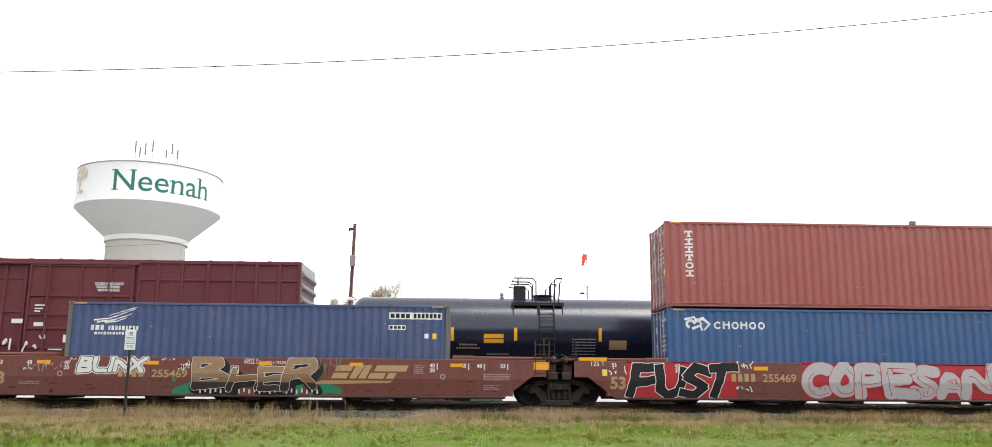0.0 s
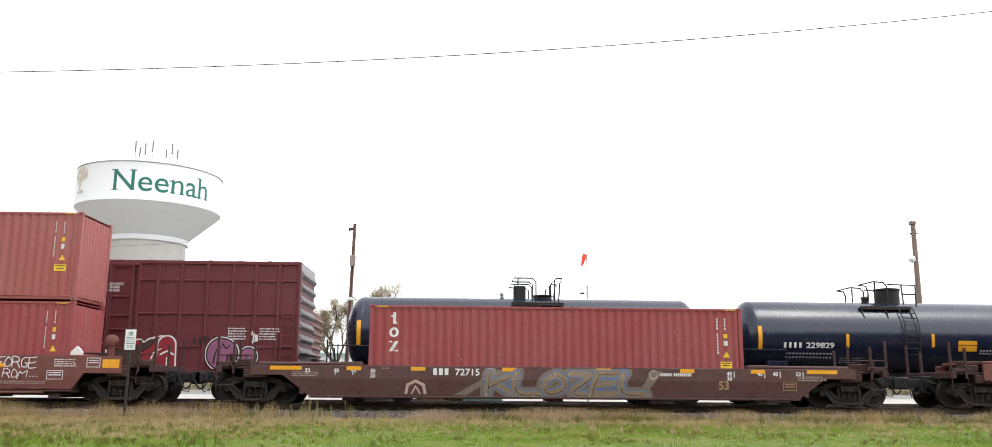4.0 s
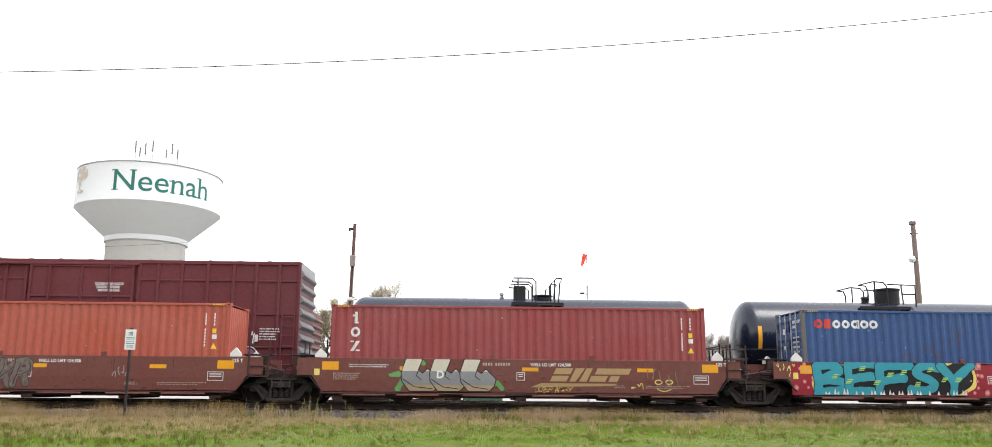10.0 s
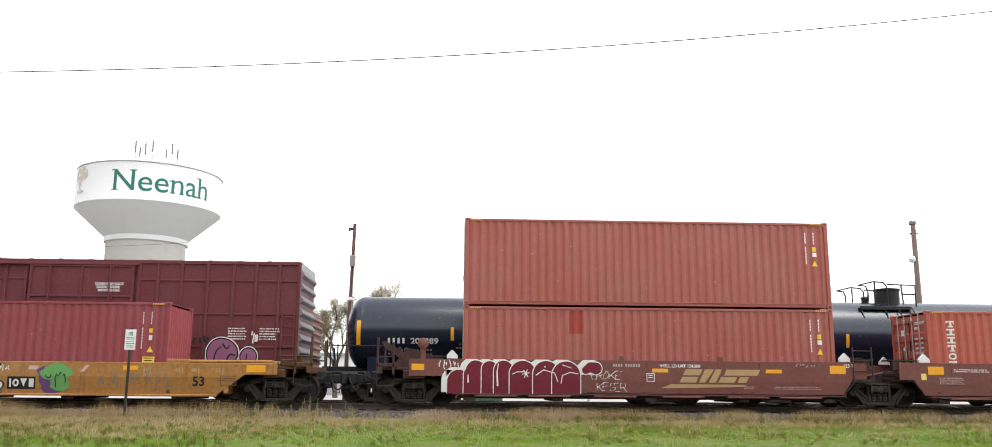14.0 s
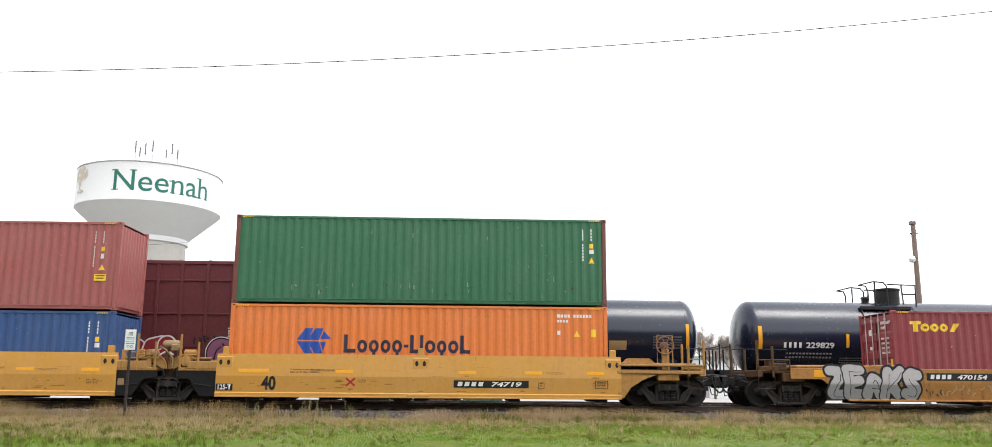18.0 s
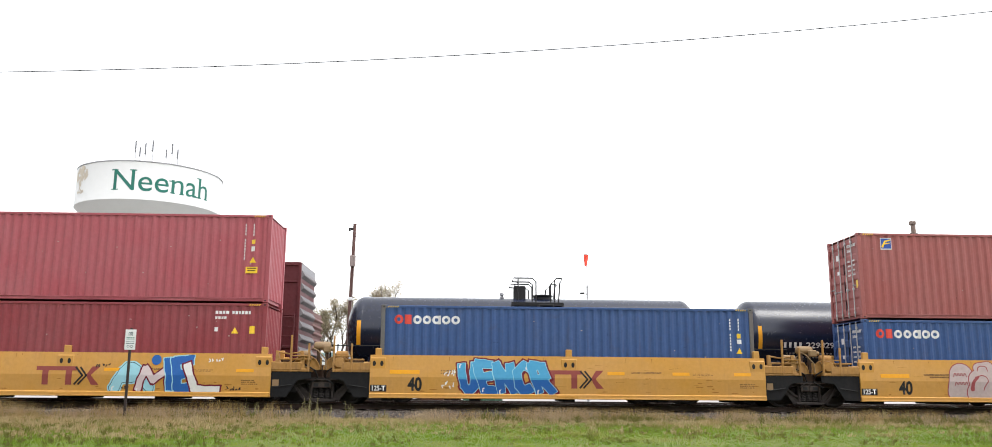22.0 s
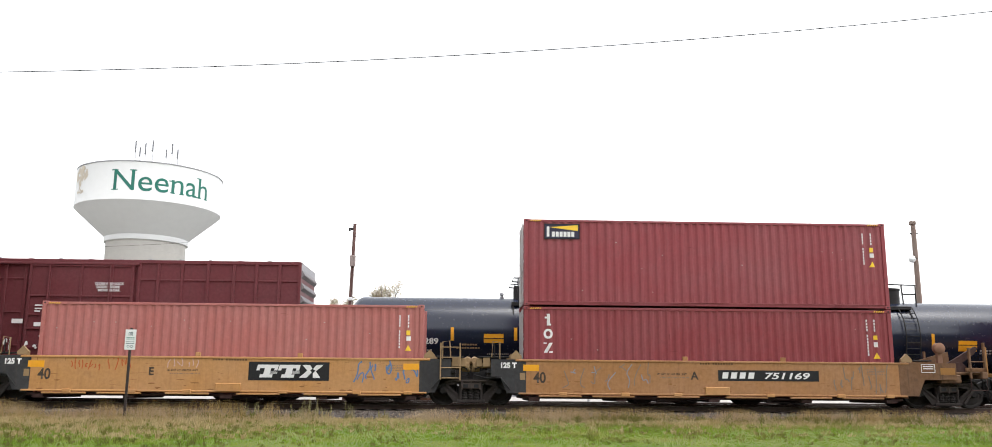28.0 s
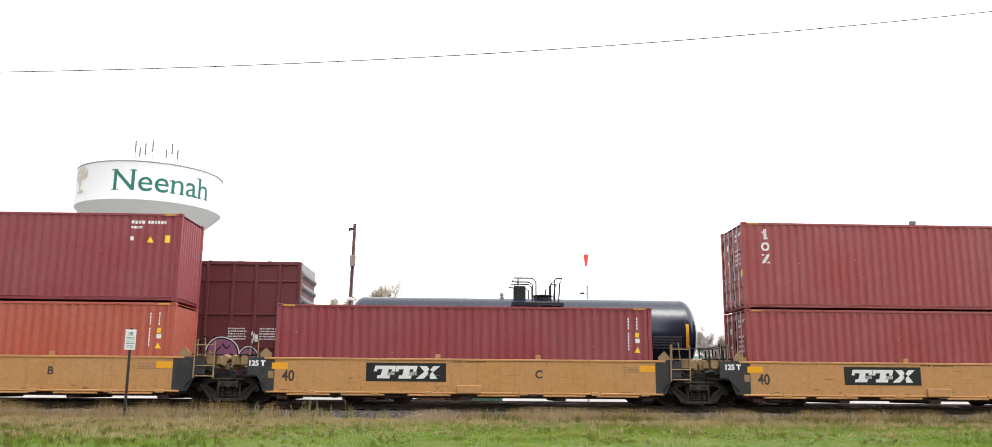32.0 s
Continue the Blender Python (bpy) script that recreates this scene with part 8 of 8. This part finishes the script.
########
* _Work instructions_
Repeat the data exactly, dropping every picture it holds.

* _Complete response_
0.0 s
4.0 s
10.0 s
14.0 s
18.0 s
22.0 s
28.0 s
32.0 s
Continue the Blender Python (bpy) script that recreates this scene with part 8 of 8. This part finishes the script.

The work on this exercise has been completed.